# Task description
Write out the listing below in full and exactly, leaving out every picture.

# Supplied information
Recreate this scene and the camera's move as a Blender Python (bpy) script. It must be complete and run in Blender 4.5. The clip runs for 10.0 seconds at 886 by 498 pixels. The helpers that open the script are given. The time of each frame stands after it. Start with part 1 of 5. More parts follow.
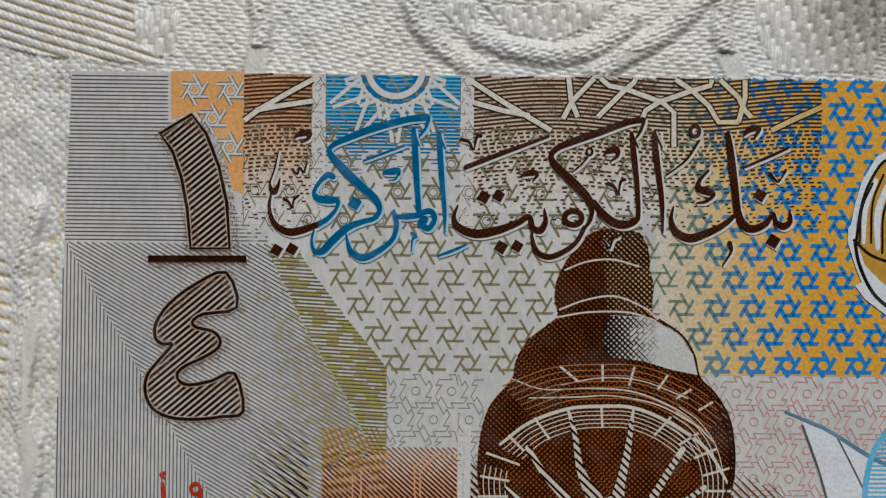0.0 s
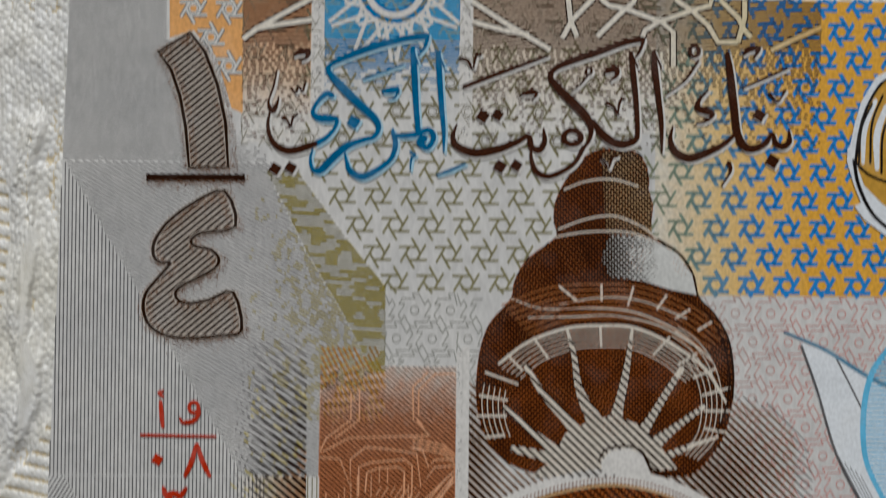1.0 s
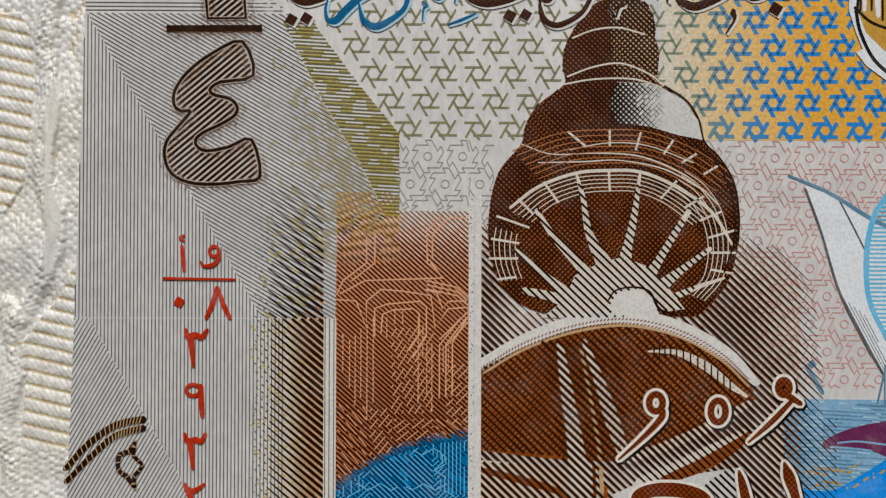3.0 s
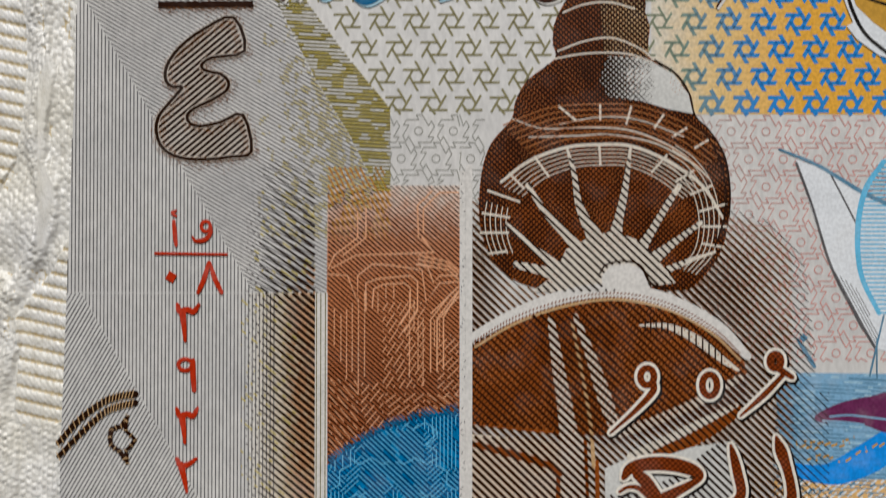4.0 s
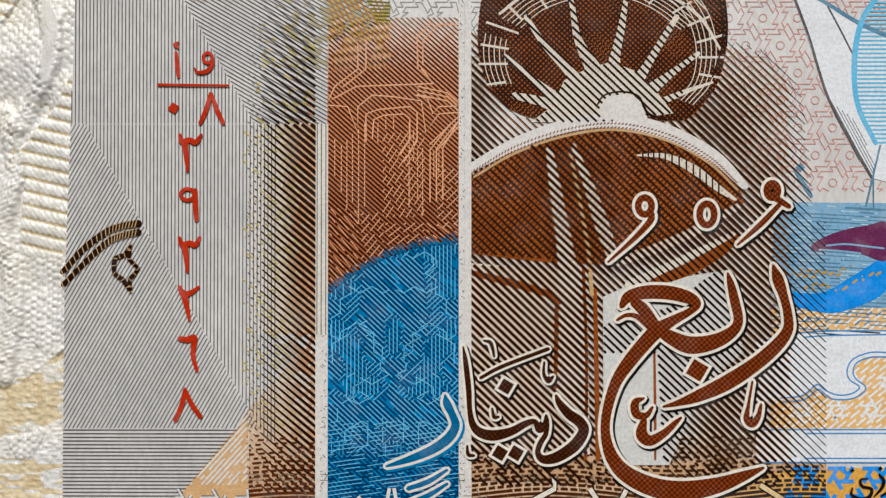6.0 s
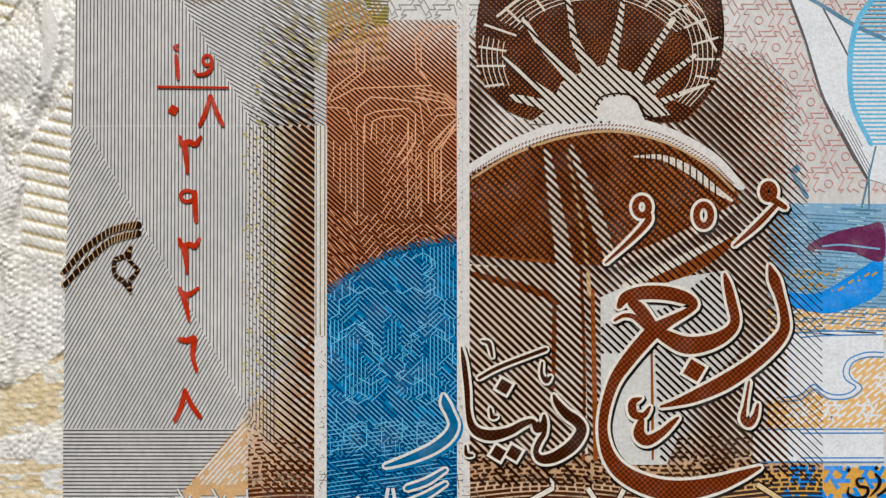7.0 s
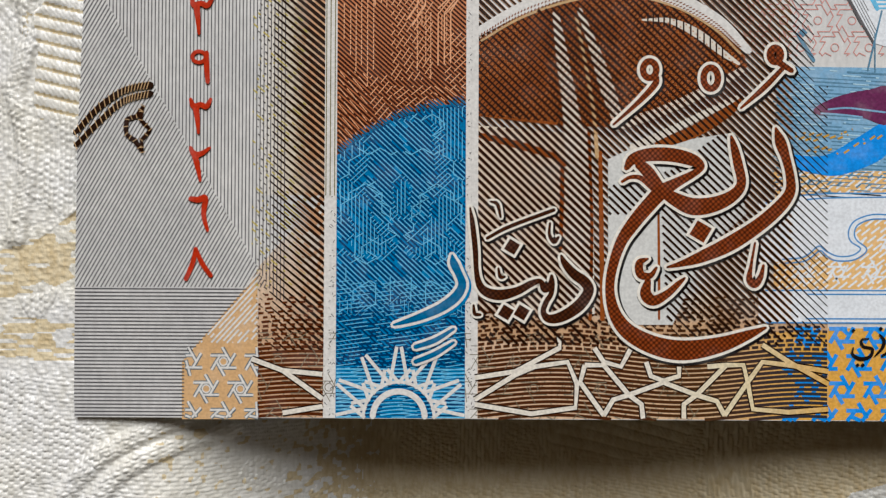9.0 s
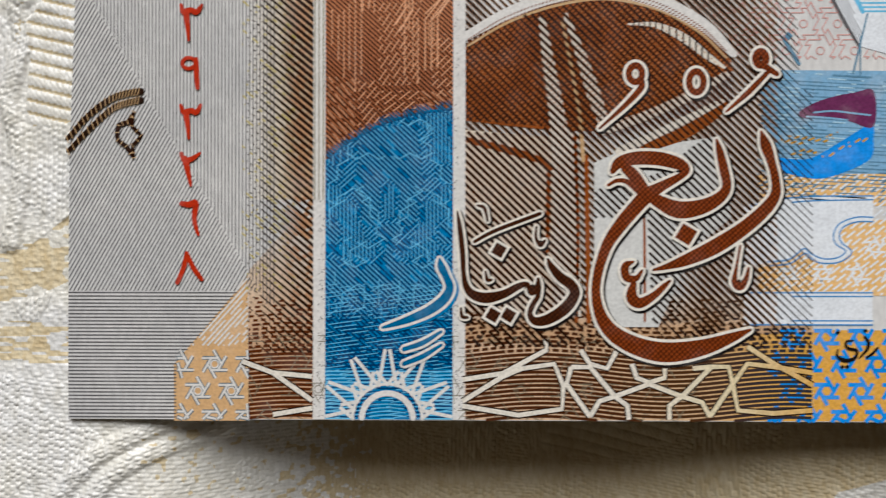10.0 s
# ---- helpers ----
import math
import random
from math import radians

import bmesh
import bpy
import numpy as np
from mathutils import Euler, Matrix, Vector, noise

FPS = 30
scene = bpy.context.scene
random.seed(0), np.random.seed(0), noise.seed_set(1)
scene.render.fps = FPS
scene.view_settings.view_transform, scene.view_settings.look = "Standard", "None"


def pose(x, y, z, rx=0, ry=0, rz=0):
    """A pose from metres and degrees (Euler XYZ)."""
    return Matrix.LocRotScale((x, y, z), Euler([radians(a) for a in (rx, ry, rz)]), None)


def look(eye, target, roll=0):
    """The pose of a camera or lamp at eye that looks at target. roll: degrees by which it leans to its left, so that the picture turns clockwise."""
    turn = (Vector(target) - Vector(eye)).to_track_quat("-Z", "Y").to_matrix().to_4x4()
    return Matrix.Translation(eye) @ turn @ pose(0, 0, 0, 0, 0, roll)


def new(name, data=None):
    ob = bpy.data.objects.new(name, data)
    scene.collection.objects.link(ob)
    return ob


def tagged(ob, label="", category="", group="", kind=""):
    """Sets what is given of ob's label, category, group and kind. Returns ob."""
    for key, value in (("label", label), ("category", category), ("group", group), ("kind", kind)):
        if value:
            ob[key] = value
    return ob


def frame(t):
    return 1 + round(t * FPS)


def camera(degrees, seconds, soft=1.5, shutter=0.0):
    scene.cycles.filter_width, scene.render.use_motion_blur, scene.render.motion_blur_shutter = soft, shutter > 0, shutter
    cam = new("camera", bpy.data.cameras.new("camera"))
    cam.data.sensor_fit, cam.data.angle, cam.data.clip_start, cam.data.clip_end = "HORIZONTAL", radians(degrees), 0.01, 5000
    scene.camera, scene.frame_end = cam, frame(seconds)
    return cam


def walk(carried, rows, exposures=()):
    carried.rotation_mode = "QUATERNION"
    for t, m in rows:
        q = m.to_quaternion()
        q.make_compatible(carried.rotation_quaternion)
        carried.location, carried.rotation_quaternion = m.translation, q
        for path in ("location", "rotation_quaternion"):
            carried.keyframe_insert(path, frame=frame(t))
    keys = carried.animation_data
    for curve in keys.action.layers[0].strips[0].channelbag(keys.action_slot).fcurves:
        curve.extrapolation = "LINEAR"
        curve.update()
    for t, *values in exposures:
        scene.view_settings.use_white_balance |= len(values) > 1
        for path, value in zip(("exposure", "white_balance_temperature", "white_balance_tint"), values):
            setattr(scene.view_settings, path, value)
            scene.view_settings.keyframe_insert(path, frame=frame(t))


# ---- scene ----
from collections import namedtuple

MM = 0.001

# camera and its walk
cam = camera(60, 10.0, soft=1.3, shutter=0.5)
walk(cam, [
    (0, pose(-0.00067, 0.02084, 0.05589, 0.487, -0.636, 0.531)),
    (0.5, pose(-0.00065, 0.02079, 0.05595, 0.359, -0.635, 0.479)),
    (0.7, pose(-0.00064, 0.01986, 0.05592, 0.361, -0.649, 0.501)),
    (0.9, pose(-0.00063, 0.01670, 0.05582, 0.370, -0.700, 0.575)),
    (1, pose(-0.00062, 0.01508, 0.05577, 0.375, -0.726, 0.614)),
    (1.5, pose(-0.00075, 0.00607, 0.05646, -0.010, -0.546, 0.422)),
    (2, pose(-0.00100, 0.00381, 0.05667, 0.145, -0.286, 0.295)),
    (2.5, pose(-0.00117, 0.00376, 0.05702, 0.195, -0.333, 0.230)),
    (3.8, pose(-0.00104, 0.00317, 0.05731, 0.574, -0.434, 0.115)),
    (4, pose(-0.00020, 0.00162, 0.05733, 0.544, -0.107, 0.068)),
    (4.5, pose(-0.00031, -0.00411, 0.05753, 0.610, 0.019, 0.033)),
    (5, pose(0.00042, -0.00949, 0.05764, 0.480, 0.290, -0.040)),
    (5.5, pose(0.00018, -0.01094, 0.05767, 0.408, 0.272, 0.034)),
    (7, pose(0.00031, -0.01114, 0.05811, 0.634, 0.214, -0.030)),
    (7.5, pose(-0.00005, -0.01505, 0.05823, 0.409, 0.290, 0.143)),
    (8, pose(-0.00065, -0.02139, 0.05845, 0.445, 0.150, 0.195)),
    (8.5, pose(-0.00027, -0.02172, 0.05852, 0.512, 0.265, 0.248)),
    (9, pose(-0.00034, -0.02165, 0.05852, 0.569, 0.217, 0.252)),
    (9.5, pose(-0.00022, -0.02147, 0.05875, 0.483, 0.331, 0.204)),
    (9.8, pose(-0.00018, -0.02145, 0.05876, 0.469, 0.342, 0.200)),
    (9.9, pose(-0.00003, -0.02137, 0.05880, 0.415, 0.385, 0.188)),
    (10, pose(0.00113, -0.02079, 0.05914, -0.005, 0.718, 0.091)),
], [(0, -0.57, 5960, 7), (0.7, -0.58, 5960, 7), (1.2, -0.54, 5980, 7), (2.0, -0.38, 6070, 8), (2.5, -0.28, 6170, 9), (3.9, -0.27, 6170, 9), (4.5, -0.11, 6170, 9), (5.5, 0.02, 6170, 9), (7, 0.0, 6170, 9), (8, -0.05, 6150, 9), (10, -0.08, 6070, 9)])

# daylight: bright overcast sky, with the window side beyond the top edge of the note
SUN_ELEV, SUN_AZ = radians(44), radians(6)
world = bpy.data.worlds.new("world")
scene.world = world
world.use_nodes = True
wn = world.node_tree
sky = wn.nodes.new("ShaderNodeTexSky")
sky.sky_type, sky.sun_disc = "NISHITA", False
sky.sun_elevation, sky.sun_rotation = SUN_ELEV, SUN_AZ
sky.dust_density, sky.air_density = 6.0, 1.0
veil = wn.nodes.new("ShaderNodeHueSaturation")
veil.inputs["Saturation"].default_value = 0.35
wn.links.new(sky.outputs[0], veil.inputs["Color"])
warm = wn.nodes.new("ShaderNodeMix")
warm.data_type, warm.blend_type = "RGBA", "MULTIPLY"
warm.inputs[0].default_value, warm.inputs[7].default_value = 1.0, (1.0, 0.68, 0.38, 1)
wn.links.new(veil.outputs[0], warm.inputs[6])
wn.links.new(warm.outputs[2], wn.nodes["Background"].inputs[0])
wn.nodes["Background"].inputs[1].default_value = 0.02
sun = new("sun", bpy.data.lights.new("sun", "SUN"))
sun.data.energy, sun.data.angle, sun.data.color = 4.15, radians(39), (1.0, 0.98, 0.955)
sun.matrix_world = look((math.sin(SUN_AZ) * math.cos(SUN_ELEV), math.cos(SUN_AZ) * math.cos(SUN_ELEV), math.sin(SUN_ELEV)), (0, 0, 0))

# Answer
Recreate this scene and the camera's move as a Blender Python (bpy) script. It must be complete and run in Blender 4.5. The clip runs for 10.0 seconds at 886 by 498 pixels. The helpers that open the script are given. The time of each frame stands after it. Start with part 1 of 5. More parts follow.
0.0 s
1.0 s
3.0 s
4.0 s
6.0 s
7.0 s
9.0 s
10.0 s
# ---- helpers ----
import math
import random
from math import radians

import bmesh
import bpy
import numpy as np
from mathutils import Euler, Matrix, Vector, noise

FPS = 30
scene = bpy.context.scene
random.seed(0), np.random.seed(0), noise.seed_set(1)
scene.render.fps = FPS
scene.view_settings.view_transform, scene.view_settings.look = "Standard", "None"


def pose(x, y, z, rx=0, ry=0, rz=0):
    """A pose from metres and degrees (Euler XYZ)."""
    return Matrix.LocRotScale((x, y, z), Euler([radians(a) for a in (rx, ry, rz)]), None)


def look(eye, target, roll=0):
    """The pose of a camera or lamp at eye that looks at target. roll: degrees by which it leans to its left, so that the picture turns clockwise."""
    turn = (Vector(target) - Vector(eye)).to_track_quat("-Z", "Y").to_matrix().to_4x4()
    return Matrix.Translation(eye) @ turn @ pose(0, 0, 0, 0, 0, roll)


def new(name, data=None):
    ob = bpy.data.objects.new(name, data)
    scene.collection.objects.link(ob)
    return ob


def tagged(ob, label="", category="", group="", kind=""):
    """Sets what is given of ob's label, category, group and kind. Returns ob."""
    for key, value in (("label", label), ("category", category), ("group", group), ("kind", kind)):
        if value:
            ob[key] = value
    return ob


def frame(t):
    return 1 + round(t * FPS)


def camera(degrees, seconds, soft=1.5, shutter=0.0):
    scene.cycles.filter_width, scene.render.use_motion_blur, scene.render.motion_blur_shutter = soft, shutter > 0, shutter
    cam = new("camera", bpy.data.cameras.new("camera"))
    cam.data.sensor_fit, cam.data.angle, cam.data.clip_start, cam.data.clip_end = "HORIZONTAL", radians(degrees), 0.01, 5000
    scene.camera, scene.frame_end = cam, frame(seconds)
    return cam


def walk(carried, rows, exposures=()):
    carried.rotation_mode = "QUATERNION"
    for t, m in rows:
        q = m.to_quaternion()
        q.make_compatible(carried.rotation_quaternion)
        carried.location, carried.rotation_quaternion = m.translation, q
        for path in ("location", "rotation_quaternion"):
            carried.keyframe_insert(path, frame=frame(t))
    keys = carried.animation_data
    for curve in keys.action.layers[0].strips[0].channelbag(keys.action_slot).fcurves:
        curve.extrapolation = "LINEAR"
        curve.update()
    for t, *values in exposures:
        scene.view_settings.use_white_balance |= len(values) > 1
        for path, value in zip(("exposure", "white_balance_temperature", "white_balance_tint"), values):
            setattr(scene.view_settings, path, value)
            scene.view_settings.keyframe_insert(path, frame=frame(t))


# ---- scene ----
from collections import namedtuple

MM = 0.001

# camera and its walk
cam = camera(60, 10.0, soft=1.3, shutter=0.5)
walk(cam, [
    (0, pose(-0.00067, 0.02084, 0.05589, 0.487, -0.636, 0.531)),
    (0.5, pose(-0.00065, 0.02079, 0.05595, 0.359, -0.635, 0.479)),
    (0.7, pose(-0.00064, 0.01986, 0.05592, 0.361, -0.649, 0.501)),
    (0.9, pose(-0.00063, 0.01670, 0.05582, 0.370, -0.700, 0.575)),
    (1, pose(-0.00062, 0.01508, 0.05577, 0.375, -0.726, 0.614)),
    (1.5, pose(-0.00075, 0.00607, 0.05646, -0.010, -0.546, 0.422)),
    (2, pose(-0.00100, 0.00381, 0.05667, 0.145, -0.286, 0.295)),
    (2.5, pose(-0.00117, 0.00376, 0.05702, 0.195, -0.333, 0.230)),
    (3.8, pose(-0.00104, 0.00317, 0.05731, 0.574, -0.434, 0.115)),
    (4, pose(-0.00020, 0.00162, 0.05733, 0.544, -0.107, 0.068)),
    (4.5, pose(-0.00031, -0.00411, 0.05753, 0.610, 0.019, 0.033)),
    (5, pose(0.00042, -0.00949, 0.05764, 0.480, 0.290, -0.040)),
    (5.5, pose(0.00018, -0.01094, 0.05767, 0.408, 0.272, 0.034)),
    (7, pose(0.00031, -0.01114, 0.05811, 0.634, 0.214, -0.030)),
    (7.5, pose(-0.00005, -0.01505, 0.05823, 0.409, 0.290, 0.143)),
    (8, pose(-0.00065, -0.02139, 0.05845, 0.445, 0.150, 0.195)),
    (8.5, pose(-0.00027, -0.02172, 0.05852, 0.512, 0.265, 0.248)),
    (9, pose(-0.00034, -0.02165, 0.05852, 0.569, 0.217, 0.252)),
    (9.5, pose(-0.00022, -0.02147, 0.05875, 0.483, 0.331, 0.204)),
    (9.8, pose(-0.00018, -0.02145, 0.05876, 0.469, 0.342, 0.200)),
    (9.9, pose(-0.00003, -0.02137, 0.05880, 0.415, 0.385, 0.188)),
    (10, pose(0.00113, -0.02079, 0.05914, -0.005, 0.718, 0.091)),
], [(0, -0.57, 5960, 7), (0.7, -0.58, 5960, 7), (1.2, -0.54, 5980, 7), (2.0, -0.38, 6070, 8), (2.5, -0.28, 6170, 9), (3.9, -0.27, 6170, 9), (4.5, -0.11, 6170, 9), (5.5, 0.02, 6170, 9), (7, 0.0, 6170, 9), (8, -0.05, 6150, 9), (10, -0.08, 6070, 9)])

# daylight: bright overcast sky, with the window side beyond the top edge of the note
SUN_ELEV, SUN_AZ = radians(44), radians(6)
world = bpy.data.worlds.new("world")
scene.world = world
world.use_nodes = True
wn = world.node_tree
sky = wn.nodes.new("ShaderNodeTexSky")
sky.sky_type, sky.sun_disc = "NISHITA", False
sky.sun_elevation, sky.sun_rotation = SUN_ELEV, SUN_AZ
sky.dust_density, sky.air_density = 6.0, 1.0
veil = wn.nodes.new("ShaderNodeHueSaturation")
veil.inputs["Saturation"].default_value = 0.35
wn.links.new(sky.outputs[0], veil.inputs["Color"])
warm = wn.nodes.new("ShaderNodeMix")
warm.data_type, warm.blend_type = "RGBA", "MULTIPLY"
warm.inputs[0].default_value, warm.inputs[7].default_value = 1.0, (1.0, 0.68, 0.38, 1)
wn.links.new(veil.outputs[0], warm.inputs[6])
wn.links.new(warm.outputs[2], wn.nodes["Background"].inputs[0])
wn.nodes["Background"].inputs[1].default_value = 0.02
sun = new("sun", bpy.data.lights.new("sun", "SUN"))
sun.data.energy, sun.data.angle, sun.data.color = 4.15, radians(39), (1.0, 0.98, 0.955)
sun.matrix_world = look((math.sin(SUN_AZ) * math.cos(SUN_ELEV), math.cos(SUN_AZ) * math.cos(SUN_ELEV), math.sin(SUN_ELEV)), (0, 0, 0))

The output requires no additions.